Halloween

The weekend got off to a busy start with Halloween on Friday night. Last year we got around 45 kids, so I allocated for 60, hoping to have some leftovers. This year's regulation kit included (in Halloween miniature size): a Skittles packet, a Twizzlers packet, 2 pairs of Chicklets, a KitKat bar, a Coffee Crisp bar and 4 rolls of acidic sugar Tingles pills. The candy mountain was cleaned out by 8pm, by 66 scary little visitors. Was it the unusually warm weather (12C)? The spottyness of the light rain? The teacher's strike 1? I don't know. Next year, I'll be allocating for 100.

Arcadia

On Saturday night, I got dragged along to see a Tom Stoppard play called Arcadia put on by the University of Ottawa Department of Theater Drama Guild. It was a lot like George Bernard Shaw's Good King Charles' Golden Days. The play had one set of people and events in 1800 and a second bunch in 1990 trying to research the history of the first bunch. Both took place in the same building, making this a one set play.

The 1800 bunch revolved around a tutor training the daughter of the Earl of Croom. She got into wondering about determinism (Newton's physics able to predict the future if you knew everything) and was trying to figure out the algebra of the shape of various natural things. There was also a bit of sex and adultry in the gazebo that had the tutor facing a duel with a poet, and explaining carnal embrace as hugging a side of beef. The Earl's wife was involved with a garden renovation that replaced the Arcadian fields (open grass, trees, lake, a stream, sheep placed perfectly spaced on the fields, a haw-haw ditch) with a modern garden with a waterfall, thermodynamic steam engine to drain the lake, hermitage and wild woods based on popular landscape paintings of the day.

One of the modern people was researching the garden history. An arrogant academic type came on the scene and was looking for references to the mysterious poet (he had found a book with an inscription from the tutor to the poet that refered to the gazebo event, but it got misinterpreted in modern times). He pestered the garden researcher until she agreed to help him a bit, in spite of his negative review of her previous Byron book. The garden researcher's "fiance" scientist was looking at grouse population and going through the game hunt records.
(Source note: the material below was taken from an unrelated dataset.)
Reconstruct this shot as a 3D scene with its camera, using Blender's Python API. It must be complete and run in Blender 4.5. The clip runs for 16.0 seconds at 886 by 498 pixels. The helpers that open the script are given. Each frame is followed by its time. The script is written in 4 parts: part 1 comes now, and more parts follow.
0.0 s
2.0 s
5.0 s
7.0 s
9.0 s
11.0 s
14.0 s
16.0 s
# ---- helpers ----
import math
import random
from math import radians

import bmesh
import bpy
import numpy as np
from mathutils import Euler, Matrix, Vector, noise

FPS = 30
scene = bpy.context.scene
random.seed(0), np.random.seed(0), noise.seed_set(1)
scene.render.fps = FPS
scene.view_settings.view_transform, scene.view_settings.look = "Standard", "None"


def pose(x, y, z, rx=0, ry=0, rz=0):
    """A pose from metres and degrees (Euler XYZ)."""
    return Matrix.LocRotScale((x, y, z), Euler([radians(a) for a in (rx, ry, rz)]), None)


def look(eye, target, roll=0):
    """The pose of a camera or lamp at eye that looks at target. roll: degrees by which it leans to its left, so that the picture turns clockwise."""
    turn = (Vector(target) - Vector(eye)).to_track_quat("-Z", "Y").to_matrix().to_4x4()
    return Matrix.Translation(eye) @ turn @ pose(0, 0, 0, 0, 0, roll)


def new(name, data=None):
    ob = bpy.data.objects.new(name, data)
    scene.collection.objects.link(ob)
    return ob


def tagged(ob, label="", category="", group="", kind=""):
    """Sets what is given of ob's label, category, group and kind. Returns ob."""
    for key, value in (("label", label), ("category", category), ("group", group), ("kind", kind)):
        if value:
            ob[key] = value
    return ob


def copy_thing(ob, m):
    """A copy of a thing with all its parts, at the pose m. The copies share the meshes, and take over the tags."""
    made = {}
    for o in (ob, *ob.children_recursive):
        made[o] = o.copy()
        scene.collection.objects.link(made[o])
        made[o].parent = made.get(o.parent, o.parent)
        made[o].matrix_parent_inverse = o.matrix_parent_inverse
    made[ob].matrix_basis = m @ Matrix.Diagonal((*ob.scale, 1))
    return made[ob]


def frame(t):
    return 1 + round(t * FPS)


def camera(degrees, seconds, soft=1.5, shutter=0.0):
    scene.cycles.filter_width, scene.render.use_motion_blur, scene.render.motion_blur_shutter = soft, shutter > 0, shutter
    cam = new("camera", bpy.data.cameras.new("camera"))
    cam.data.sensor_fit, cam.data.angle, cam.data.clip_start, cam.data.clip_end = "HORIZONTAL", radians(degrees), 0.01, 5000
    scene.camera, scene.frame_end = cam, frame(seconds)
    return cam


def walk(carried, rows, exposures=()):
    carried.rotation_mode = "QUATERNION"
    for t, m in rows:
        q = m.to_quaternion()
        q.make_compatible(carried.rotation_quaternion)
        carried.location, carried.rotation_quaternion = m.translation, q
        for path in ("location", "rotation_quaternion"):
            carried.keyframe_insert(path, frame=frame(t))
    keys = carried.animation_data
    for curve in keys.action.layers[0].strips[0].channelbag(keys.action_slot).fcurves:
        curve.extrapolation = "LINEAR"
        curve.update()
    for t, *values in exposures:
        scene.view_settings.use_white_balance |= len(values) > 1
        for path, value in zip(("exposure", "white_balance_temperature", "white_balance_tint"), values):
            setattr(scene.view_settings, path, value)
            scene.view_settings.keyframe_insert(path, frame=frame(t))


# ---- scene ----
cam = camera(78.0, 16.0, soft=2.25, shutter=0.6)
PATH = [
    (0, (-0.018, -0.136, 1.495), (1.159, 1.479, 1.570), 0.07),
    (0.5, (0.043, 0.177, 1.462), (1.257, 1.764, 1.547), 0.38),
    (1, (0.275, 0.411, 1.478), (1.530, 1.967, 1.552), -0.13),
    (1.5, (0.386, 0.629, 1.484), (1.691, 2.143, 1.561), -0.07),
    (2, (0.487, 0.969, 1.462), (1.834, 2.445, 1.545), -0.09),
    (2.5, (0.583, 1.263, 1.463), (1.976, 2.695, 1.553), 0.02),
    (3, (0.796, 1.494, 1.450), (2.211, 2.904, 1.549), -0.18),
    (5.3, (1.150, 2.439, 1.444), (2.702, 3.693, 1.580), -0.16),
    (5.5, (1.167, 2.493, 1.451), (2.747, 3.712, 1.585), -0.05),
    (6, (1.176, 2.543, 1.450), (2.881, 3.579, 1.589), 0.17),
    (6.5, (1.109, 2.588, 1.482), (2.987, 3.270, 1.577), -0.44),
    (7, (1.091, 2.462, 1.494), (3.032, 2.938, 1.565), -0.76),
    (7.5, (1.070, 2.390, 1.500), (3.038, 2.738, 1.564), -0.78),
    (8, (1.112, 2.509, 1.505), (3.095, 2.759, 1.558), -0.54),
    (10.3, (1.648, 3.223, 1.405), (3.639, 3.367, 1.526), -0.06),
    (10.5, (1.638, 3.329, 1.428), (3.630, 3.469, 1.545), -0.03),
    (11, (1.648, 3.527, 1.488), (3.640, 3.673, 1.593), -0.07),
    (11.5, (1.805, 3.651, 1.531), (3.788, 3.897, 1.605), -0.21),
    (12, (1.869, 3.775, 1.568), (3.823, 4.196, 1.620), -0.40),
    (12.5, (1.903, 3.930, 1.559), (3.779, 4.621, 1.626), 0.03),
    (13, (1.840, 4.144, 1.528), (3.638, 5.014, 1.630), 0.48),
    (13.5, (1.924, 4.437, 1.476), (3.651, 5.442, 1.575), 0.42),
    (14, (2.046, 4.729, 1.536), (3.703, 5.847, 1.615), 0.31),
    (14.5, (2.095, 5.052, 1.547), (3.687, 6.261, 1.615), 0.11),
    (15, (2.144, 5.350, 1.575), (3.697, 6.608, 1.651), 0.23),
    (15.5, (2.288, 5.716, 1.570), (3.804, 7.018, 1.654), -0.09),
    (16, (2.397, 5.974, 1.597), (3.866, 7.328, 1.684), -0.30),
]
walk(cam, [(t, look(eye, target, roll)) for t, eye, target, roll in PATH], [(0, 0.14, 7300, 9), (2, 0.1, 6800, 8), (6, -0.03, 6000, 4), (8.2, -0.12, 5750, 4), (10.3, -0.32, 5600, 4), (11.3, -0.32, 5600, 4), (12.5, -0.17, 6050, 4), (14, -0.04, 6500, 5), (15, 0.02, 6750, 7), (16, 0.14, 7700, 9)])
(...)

A lot of discoveries of proof lead the modern day researchers down the garden path, so to speak. The audience had fun following their investigations, some of which went quite off base, and lead to the arrogant academic's come-uppance in the Byron community. I won't spoil it by telling you the details, which are marvelously nested on several levels.
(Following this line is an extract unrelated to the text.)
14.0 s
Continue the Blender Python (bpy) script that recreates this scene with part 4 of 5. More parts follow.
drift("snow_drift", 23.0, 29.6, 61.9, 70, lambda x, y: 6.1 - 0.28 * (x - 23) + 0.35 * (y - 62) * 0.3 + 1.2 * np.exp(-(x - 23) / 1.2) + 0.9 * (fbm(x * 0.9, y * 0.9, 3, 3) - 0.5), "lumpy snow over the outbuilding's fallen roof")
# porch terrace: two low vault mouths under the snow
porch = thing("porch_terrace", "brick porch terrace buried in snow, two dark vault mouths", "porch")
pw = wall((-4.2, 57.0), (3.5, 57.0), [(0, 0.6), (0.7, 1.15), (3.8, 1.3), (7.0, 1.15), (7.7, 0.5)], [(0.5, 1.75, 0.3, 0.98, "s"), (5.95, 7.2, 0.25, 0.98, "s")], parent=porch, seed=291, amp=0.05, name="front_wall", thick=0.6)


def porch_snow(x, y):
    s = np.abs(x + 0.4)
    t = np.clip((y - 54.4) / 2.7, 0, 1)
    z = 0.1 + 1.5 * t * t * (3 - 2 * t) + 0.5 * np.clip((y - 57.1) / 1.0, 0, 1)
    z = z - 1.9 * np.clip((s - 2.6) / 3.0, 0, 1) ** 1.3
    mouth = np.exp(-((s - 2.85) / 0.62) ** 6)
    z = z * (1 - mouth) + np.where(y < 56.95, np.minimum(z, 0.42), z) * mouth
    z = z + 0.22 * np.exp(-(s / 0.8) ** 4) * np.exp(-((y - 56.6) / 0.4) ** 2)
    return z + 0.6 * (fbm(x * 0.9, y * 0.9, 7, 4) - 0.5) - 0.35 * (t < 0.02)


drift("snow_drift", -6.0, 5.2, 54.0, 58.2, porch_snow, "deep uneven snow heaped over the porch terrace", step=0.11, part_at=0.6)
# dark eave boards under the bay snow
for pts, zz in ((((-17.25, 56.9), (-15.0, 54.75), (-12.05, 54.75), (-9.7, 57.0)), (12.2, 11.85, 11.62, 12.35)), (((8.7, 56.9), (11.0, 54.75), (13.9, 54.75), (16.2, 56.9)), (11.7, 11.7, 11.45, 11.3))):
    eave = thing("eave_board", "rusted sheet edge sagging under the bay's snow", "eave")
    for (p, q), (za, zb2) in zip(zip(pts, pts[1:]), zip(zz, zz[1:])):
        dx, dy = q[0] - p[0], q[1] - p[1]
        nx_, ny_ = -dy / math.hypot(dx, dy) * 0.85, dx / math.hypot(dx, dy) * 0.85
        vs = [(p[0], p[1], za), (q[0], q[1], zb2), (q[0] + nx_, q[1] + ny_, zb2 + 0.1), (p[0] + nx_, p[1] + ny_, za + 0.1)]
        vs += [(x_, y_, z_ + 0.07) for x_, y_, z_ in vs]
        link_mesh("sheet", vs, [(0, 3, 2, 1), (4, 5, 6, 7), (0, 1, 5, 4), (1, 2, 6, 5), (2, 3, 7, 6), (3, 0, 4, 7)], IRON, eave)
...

After the play is over, you can have fun doing academic analysis and comparing the Acadian/modern garden with Newtonian/Fractal Chaos theories explaining Nature. Or the loss of information as time passes being a metaphore for thermo-dynamics. By the way, one of the characters in the play points this out as being a useless thing to do (who cares if Byron left England because of a previously unknown duel). The comeback is that the quest for knowledge is the thing that makes it worthwhile.
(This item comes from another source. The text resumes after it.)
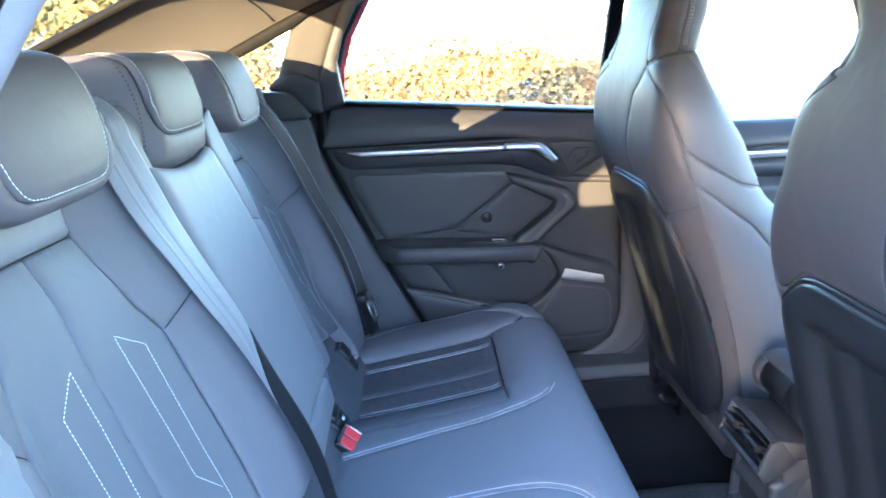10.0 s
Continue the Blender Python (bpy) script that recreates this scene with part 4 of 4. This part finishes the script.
def front_seat(yc, taper=0.0):
    """The seat back as rounded sections: u round it, 0 at the middle of its rear, positive to +y; v its height."""
    def F(u, v):
        u, v = np.broadcast_arrays(np.asarray(u, float), np.asarray(v, float))
        xr, xf, b = seat_rear(v), seat_front(v), seat_half(v) - taper * smooth(.80, 1.00, v) * (1 - smooth(1.08, 1.16, v)) + .35 * taper * (1 - smooth(.55, .85, v))
        a = (xf - xr) / 2
        r = np.minimum(a, b) * .86
        l1, l2, l3 = b - r, np.pi / 2 * r, 2 * (a - r)
        total = 2 * l1 + 2 * l2 + l3
        s = np.clip(np.abs(u) / .5, 0, 1) * total
        y = np.where(s < l1, s, 0.0)
        x = np.zeros_like(s)
        k = (s >= l1) & (s < l1 + l2)
        an = np.clip((s - l1) / np.maximum(r, 1e-6), 0, np.pi / 2)
        y = np.where(k, l1 + r * np.sin(an), y)
        x = np.where(k, r - r * np.cos(an), x)
        k = (s >= l1 + l2) & (s < l1 + l2 + l3)
        y = np.where(k, b, y)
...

By the way, my mom thinks that the hermit they found for the hermitage is the tutor, gone mad after the daughter dies in a fire. He left the cottage full of paper, later discarded as kabalistic scribblings, which may just be the solution to an iterated fractal equation (something like the Mandrelbot set calculated on paper).


Footnotes

1The Ontario teacher's strike had started on Monday of the week, so parents possibly had more time with their children and used some of it to make costumes.